Since the beginning of the Russian invasion of Ukraine on February 24, the Kremlin has tightened its grip on independent media and news outlets in Russia.

On March 4, Putin signed a law that effectively criminalizes any narrative of the war in Ukraine that doesn’t conform to the Kremlin’s line claiming that the campaign in the neighboring country is a “special military operation” to liberate and de-Nazify Ukraine. The new law makes the use of the word “war” illegal and punishable with up to 15 years in prison.

The Kremlin also blocked access to Instagram and Facebook, considered “extremist,” and to major news outlets accused of spreading false information about Russia’s “special military operation” in Ukraine. The BBC has suspended operations in Russia, and most independent Russian news outlets, fearing prosecution, have decided to close shop.

According to Amnesty International, more than 150 Russian independent journalists have fled the country since the beginning of the war, and more than 13,800 people have been arrested since the beginning of the war at anti-war rallies in Russia.

The Kremlin has spent triple the amount of money from January to March than it spent in the same period in 2021, for a total of 17.4 billion rubles ($210.5 million), according to The Moscow Times, an independent English-language online newspaper, which is now based outside Russia.

“We must admit that the 24/7 Goebbelsian propaganda on all channels (Putin spends over 110 billion roubles a year on propaganda from the budget alone, and oligarchs chip in too), the shutdown of independent media and the website blockings are slowly doing their job,” wrote Navalny on Thursday on Twitter.

The Russian dissident has now called for the West to launch a massive social media campaign with targeted ads aimed at telling Russians at home “about the monstrous real losses of the army.”

“About the yachts and the palaces of those who send soldiers to the slaughter. About the massacre of civilians. About Ukraine not being our enemy. About rising prices, poverty, and sanctions.

“About the monstrous lies of Putin and his propagandists. About how we would all be better off without this war, which should be stopped immediately.”

“Truth and free information hit Putin’s insane regime just as hard as Javelins [missiles],” Navalny wrote, calling for the West to open “the second front against the war criminal from the Kremlin—the informational front.”

According to Navalny, 41 percent of Russians use Yandex, Russia’s IT giant and search engine, as their main source of information.

Some Russian citizens do find a way around Moscow’s censorship. Nearly a month into the invasion, The Independent reported that searches for “VPN” has increased over 1,000 percent in the previous 30 days.

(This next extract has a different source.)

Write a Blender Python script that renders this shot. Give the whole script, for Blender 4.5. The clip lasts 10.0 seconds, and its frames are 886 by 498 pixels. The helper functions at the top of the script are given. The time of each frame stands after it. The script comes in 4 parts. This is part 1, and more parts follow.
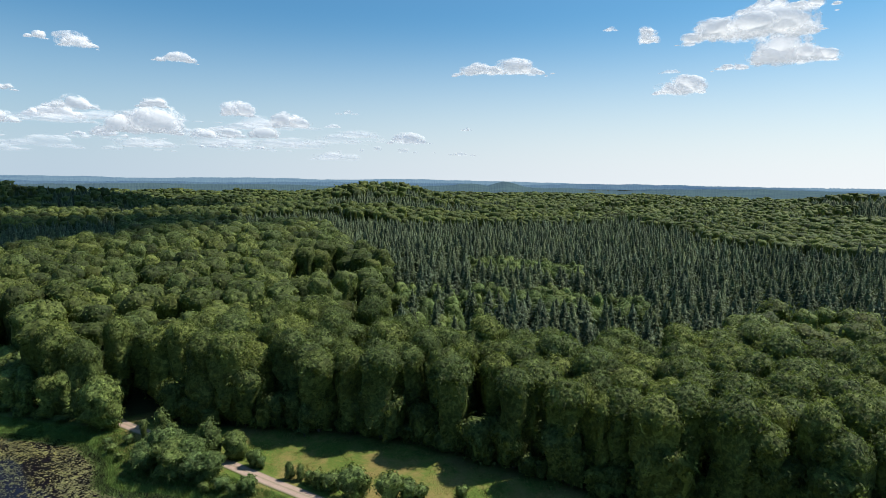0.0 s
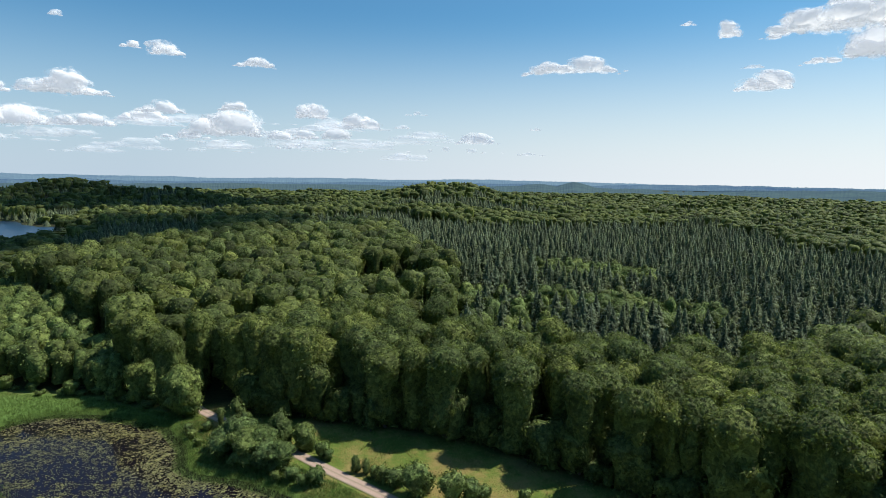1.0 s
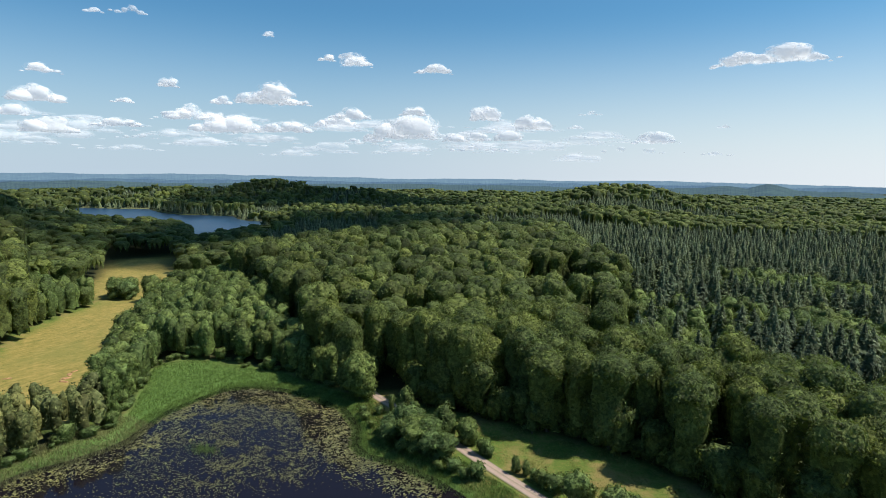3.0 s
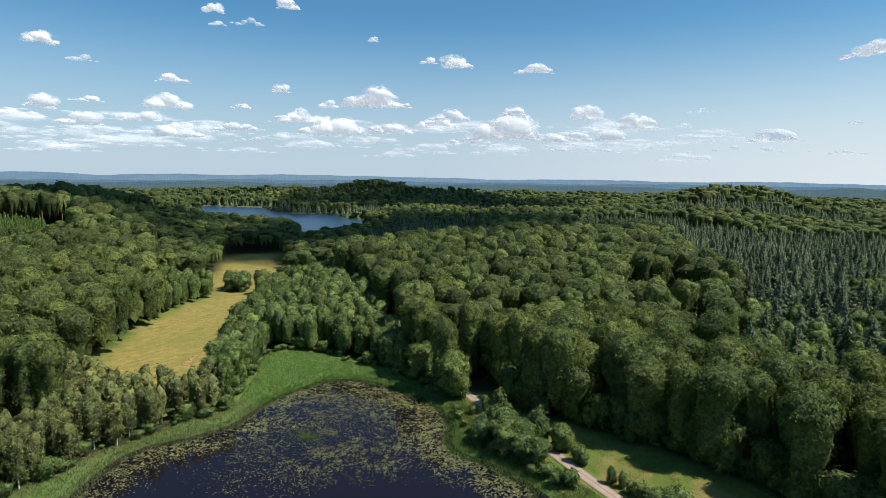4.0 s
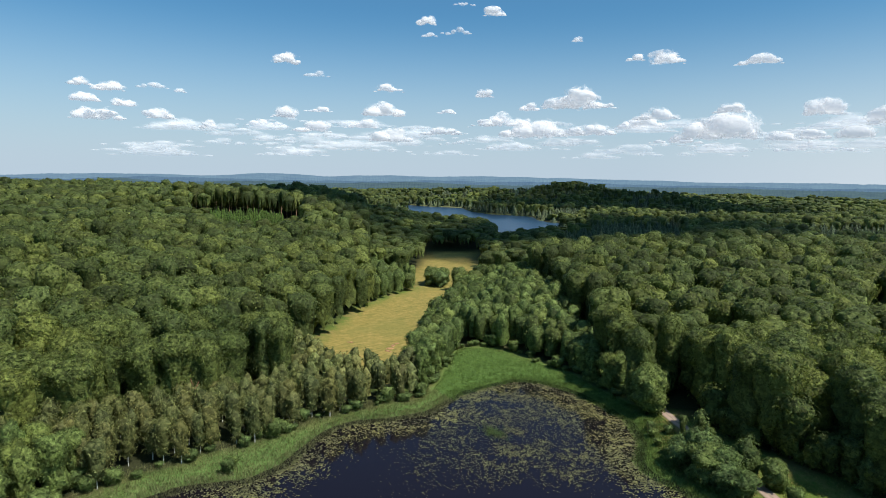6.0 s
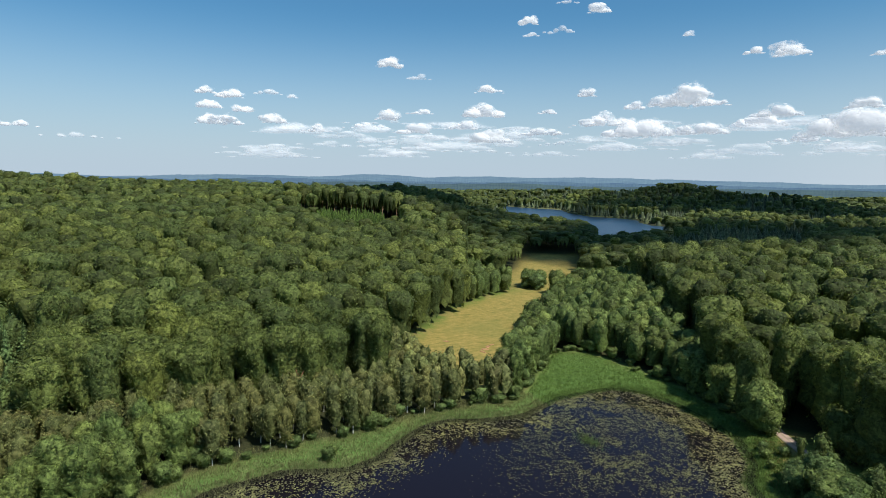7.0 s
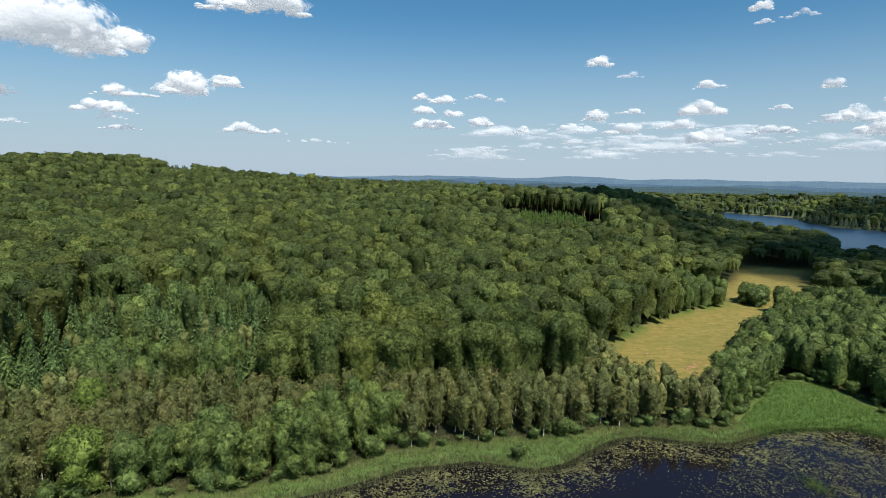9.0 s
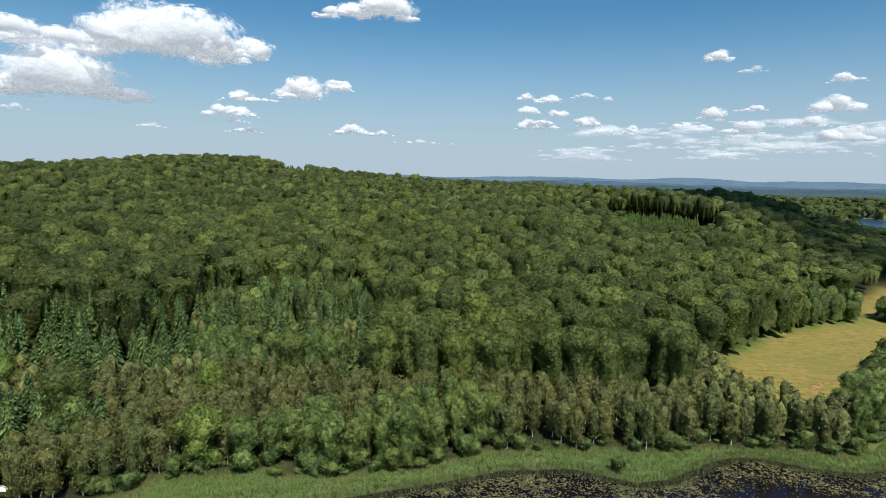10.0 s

But Navalny, citing unsourced data, said that over 85 percent of Russian adults are still using YouTube, Instagram, WhatsApp, Google and Facebook, and that’s where the West should try to reach them.

“We need ads. Lots of ads,” Navalny urged, calling for a “huge national anti-war campaign” that will start with an advertising campaign. The dissident said that the halting of sales of ads to Russia by Meta and Google has “seriously hampered the work of the opposition.”

“I understand that in a democracy the authorities cannot order Google and Meta to allow advertising for some and ban it for others,” said Navalny. He called on Western leaders to “find a solution to crush Putin’s propaganda using the advertising power of social media.”

Navalny also said that support for the war in Ukraine in Russia is not as high as data emerging from Moscow would have people believe, but it’s mostly indicative of the effectiveness of the repression the Kremlin is exercising against dissidents. “There is no 75% support of the war with Ukraine in Russia. This is yet another Kremlin’s lie,” Navalny wrote.

“What kind of sociology is there even to talk about when both the question ‘Do you support the war in Ukraine?’ and the answer ’no’ could result in 15 years of imprisonment for the sociologist and the respondent respectively?,” wrote the Russian dissident, who was sentenced in March to nine years in a penal colony after being found guilty of fraud and contempt. He was already a two-and-a-half year sentence in prison for parole violation.

Newsweek has reached out to the Department of Information and Press of the Russian Foreign Ministry for comment.